Intergovernmental Panel on Climate Change reports on the state of the climate or biodiversity are crucially important, evidence-backed warnings, but we also need to hear from those who live with the brutal consequences of the industrial state, climatic and otherwise. At the very least, marginalised communities should have equal say in what after all is their future as well. Their experiences and insights should guide policy makers. An exclusively top-down approach is likely to entrench existing power systems, and therefore prevent effective and democratic solutions.
Giving a voice
The People’s Climate Network aims to provide a corrective to the dominant climate discourse by seeking and amplifying the voices of marginalised communities. Our first People’s Climate Report is a multimedia document available on the web, consisting of a narrative informed by 55 interviews across eight districts in Jharkhand, Odisha, Chhattisgarh and Sundarbans. Videos of the interviews are embedded throughout the narrative, and emerging concepts and ideas highlighted. We expect to create several such People’s Climate Report on India and other parts of the world.

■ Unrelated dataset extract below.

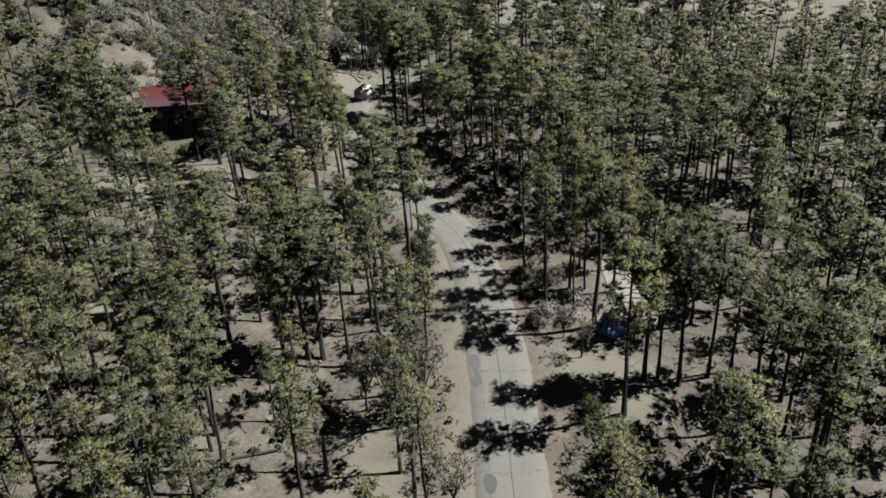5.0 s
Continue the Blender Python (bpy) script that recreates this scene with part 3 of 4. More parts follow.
def stand(x, y):
    """Spacing and height of the pines about a place; no spacing where none grow."""
    if y > 190 and x < -40:
        return (17.0, 7.0)
    if y > 205:
        return (8.8, 9.5) if y < 290 else (14.0, 9.0)
    if x > 16 and y > 178:
        return (11.0, 10.5)
    if x < -62 and y < 172:
        return (5.5, 13.0)
    if x < -50 and y > 148 - 0.25 * (x + 50):
        return (15.0, 10.0)
    if -60 < x < -24 and y > 166:
        return (13.0, 12.0)
    if x > -8 and y > 188:
        return (8.0, 12.5)
    if y < 36:
        return (6.5, 14.0)
    if x > 8:
        return (4.3, 17.0) if 112 < y < 180 and x < 40 else (4.4, 17.0) if y >= 112 else (5.1, 16.0)
    if -52 < x < -40 and 112 < y < 122:
        return (5.0, 16.5)
    if x < 4 and y < 62:
        return (5.2, 14.0)
    if y > 112:
        return (4.3, 17.0) if x > -24 else (5.0, 13.5)
    return (3.4, 13.0)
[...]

Creating the first People’s Climate Report validated our contention that marginalised communities have a lot to say and a lot to contribute on the climate issue. Importantly, it highlighted that climate change as imagined on a global, abstract scale, is not the central concern of these communities, although it intersects with and is related to, and likely exacerbates several of their concerns.
Combining the global and the local in one incisive analysis, one of our respondents, a woman in the Sundarbans said, “More snow is melting because of global warming. And the water in the sea and river is rising. People are blocking the small canals and converting it into land. On the one hand, the volume of water is increasing. On the other hand, it has less area to flow.”
Intimate knowledge
Other respondents spoke about the acute land and livelihood insecurity due to the threat of displacement from traditional forest lands, whether due to conservation or development projects or legal challenges to land rights. Our conversations revealed not only people’s attachment to their lands but their intimate knowledge of them, whether referring to the moods of a river that is eroding the banks, or the need to dig ponds for animals to maintain a healthy forest.
“Are wildlife and forests likely to survive if the local people are removed?” asked Lal Singh from North Bengal. We discovered unsung heroes, such as Parvati Devi from a community in Jharkhand, who, 20 years ago, organised village women to protect their local forest. It stands today, lush and verdant, in a land devastated by mining projects, a reminder of what was once there and what can be taken back.
Another group of women forest protectors from a different community in Jharkhand told us, “When these trees were small we talked in our village and decided to stop this, to not let anyone cut the trees. We stuck bamboo flags in the ground, to prevent others from cutting the trees. That’s why these trees are so big! We get many things from this forest…Enough leaves for four or five villages.”
The generosity of our interviewees in sharing their insights, fears and concerns humbled and reminded us – middle class urban educated Indians – that the project of decolonisation must include cutting back on dominant perspectives so that we can listen to and learn from those who have experiential knowledge of living with precarity of various kinds: environmental and socio-economic. A truly grassroots participatory democracy is essential and desirable for many reasons, chief among them is that it offers the possibility of climate solutions that are both just and effective.